Mises Wire

Bolivia Socializes Its Natural Gas Industry

Bolivia Socializes Its Natural Gas Industry

It has long been expected since Morales' election, notes the Washington Post:

Bolivian President Evo Morales seized control of the country's natural gas industry Monday, sending soldiers to occupy fields that he contends private companies have plundered for years.
Morales said that unless foreign energy firms agreed to give Bolivia's state oil company oversight of production and a majority of their revenue generated in Bolivia, the government would evict them from the fields.
"The time has come, the awaited day, a historic day in which Bolivia retakes absolute control of our natural resources," Morales said during a televised speech from a gas field near the country's southern border. "The looting by foreign companies has ended."

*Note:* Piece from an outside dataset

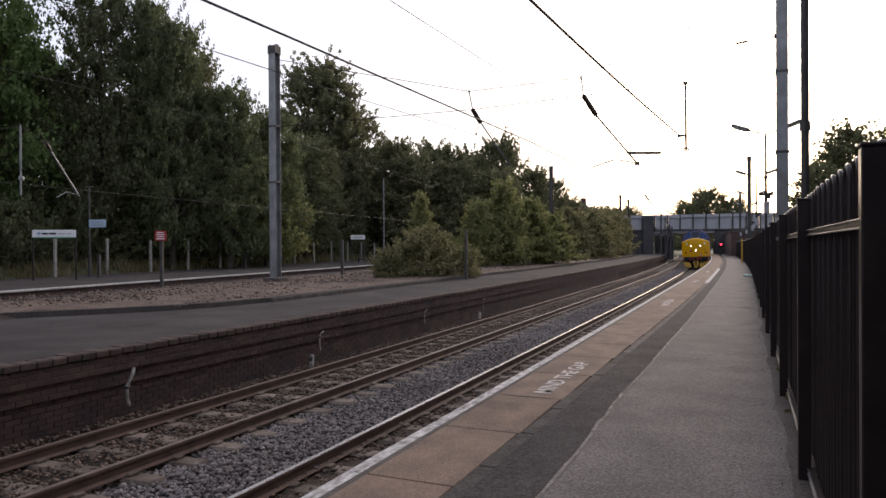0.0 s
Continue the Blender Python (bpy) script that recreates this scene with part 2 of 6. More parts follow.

Bolivia is a very poor country, rich in natural resources but lacking in property rights institutions. Since the poor vastly outnumber the rich--70 percent of the population live below the poverty level--last year's presidential election was simply Bolivia's version of Mencken's advanced auction of stolen goods.

But Morales' populism isn't exactly going to promote private capital flows into his country, something that is necessary for material progress and individual liberty to take root there. If he's successful, he'll bring to Bolivia what Huey Long brought to Louisiana or what Juan Peron brought to Argentina: the entrenchment of more muscular redistributive government that makes property less secure, scares away the productive, and ensures that poverty remains dominant for decades.

Let's just say this isn't the model followed by those countries that have developed advanced, wealth-producing economies over the last 40 years.

The U.S. Congress may pass a resolution condemning this episode, which would be ironic. After all, oil producers in the U.S. also agree to to give the feds oversight of their production, while they pay more in taxes than they earn in profits (according to a recent Tax Foundation study). Morales may simply be establishing practices that have become common in the northern hemisphere.